Good or bad, there is no recourse to obfuscation anymore; no divine will to submit to. No heaven, no hell. No reunions. No false hopes of redressal in the future for the suffering in the present. No deity sitting at whose feet I shall pass aeons in ecstatic visions. In death, we simply cease to exist. There is no soul to be delivered or damned. No divine will expressing itself in existence. No pre-ordained meaning to our life except what we give it. This world is all we have. Make the most of it here and now. Science, culture, and humanistic traditions can be our guiding lights.
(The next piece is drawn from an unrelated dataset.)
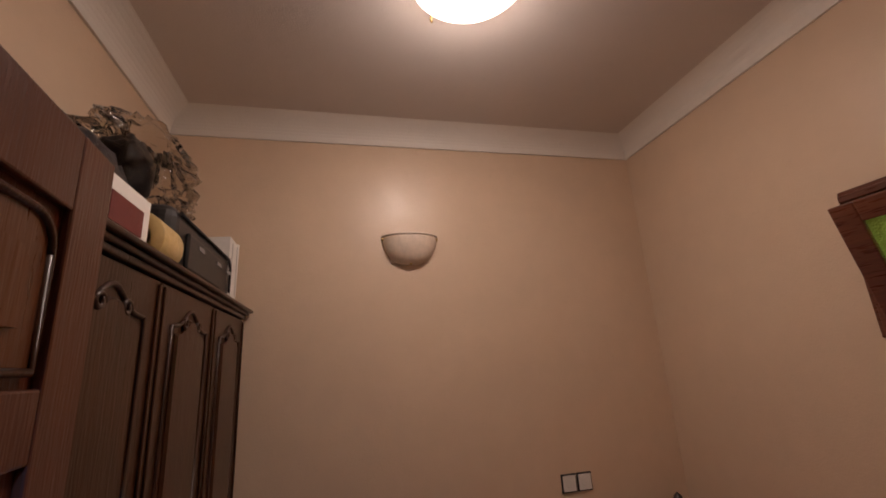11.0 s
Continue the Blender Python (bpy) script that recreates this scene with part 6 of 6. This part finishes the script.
def bottle(label, x, y, r, h, body, cap, cap_h=0.04, cap_r=0.6, shoulder=0.85, name="bottle"):
    ob = thing(name, label, "bottle", (x, y, NT), group="toiletries on the nightstand")
    hb_ = h - cap_h
    part("body", lathe(bmesh.new(), [(r * 0.9, 0), (r, 0.004), (r, hb_ * shoulder), (r * 0.8, hb_ * (shoulder + 0.06)), (r * 0.45, hb_ * 0.985), (r * 0.42, hb_)], sides=18), M[body], ob)
    part("cap", lathe(bmesh.new(), [(r * cap_r, hb_ + 0.0005), (r * cap_r * 1.04, hb_ + 0.004), (r * cap_r, h - 0.004), (r * cap_r * 0.8, h), (0.001, h)], sides=16), M[cap], ob)
    part("label_band", lathe(bmesh.new(), [(r * 1.01, hb_ * 0.2), (r * 1.015, hb_ * 0.21), (r * 1.015, hb_ * 0.6), (r * 1.01, hb_ * 0.61)], sides=18), M["cream_jar"] if body in ("navy", "pink_liquid") else M["grey_print"], ob)
    return ob


bottle("tall white pump bottle on the nightstand", 3.24, -0.745, 0.024, 0.25, "bottle_white", "bottle_white", 0.05, 0.5)
bottle("dark blue spray bottle on the nightstand", 3.08, -0.765, 0.026, 0.165, "navy", "navy", 0.05, 0.55)
bottle("small clear jar on the nightstand", 3.06, -0.715, 0.020, 0.075, "clear_plastic", "white", 0.02, 0.95)
bottle("tall clear bottle on the nightstand", 3.22, -0.815, 0.022, 0.225, "clear_plastic", "white", 0.05, 0.6)
bottle("white bottle with a black cap on the nightstand", 3.20, -0.868, 0.022, 0.255, "bottle_white", "black", 0.05, 0.95, 0.9)
bottle("pink tube standing on the nightstand", 3.10, -0.85, 0.021, 0.12, "pink_liquid", "white", 0.03, 0.9)
bottle("squat clear scent bottle on the nightstand", 3.07, -0.885, 0.022, 0.07, "clear_plastic", "steel", 0.02, 0.6)
bottle("pink jar on the nightstand", 3.18, -0.935, 0.030, 0.10, "pink_liquid", "dark_red", 0.03, 0.95)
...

Yes, it is important to salvage culture from religion. Free from religious trappings, it is our most valuable heritage. While evolution gave us bigger brains to work out our survival, culture made us aware of saner purposes in life. Culture informs art, architecture, and almost all aspects of our social life and thought. Culture nurses no enmity against science, rather it accords science its rightful place, often willing to correct course if science so dictates. So, let your altar be where it is. Get some good idols and images, clear out the excesses, and light a lamp to create a pleasing ambience.

Comments

Sayali said…
Hi Amit...I m sure most of us go through this feeling and emotion every now and then...you have beautifully articulated it and given it words that most of us try to express...having felt like an atheists' myself , I will still light a lamp and find that "God" ...savior to look for inside me.
Geetika said…
Amit, I have been an atheist most of my life. Now things have changed. I would like to share an experience solely for the purpose of sharing knowledge and putting across a different viewpoint. It is not a bid to change your views.
I received communication from God/ source/ energy/ highest authority or whatever label you are comfortable with through another human being. It was communicated that my prayer has been listened to but wasn't told it will be fulfilled or not. However, it did get fulfilled eventually but not the exact way I had prayed for. The prayer was extremely personal, done alone and not talked about with single living person on Earth. The person used by Him was 500 km away from me and called out of blue to convey what she had been chosen for.
The incident had nothing to do with meditation or elaborate prayer rituals. It was a heart to heart request kind of thing.
There are other things also but I won't write here. I shared only this one because you wrote about your skepticism around the methods, principles and beliefs of believers. God needs no meditation no methods no rules no religion no philosophy no science. Talk to Him like a child and you are sure to receive Father's love.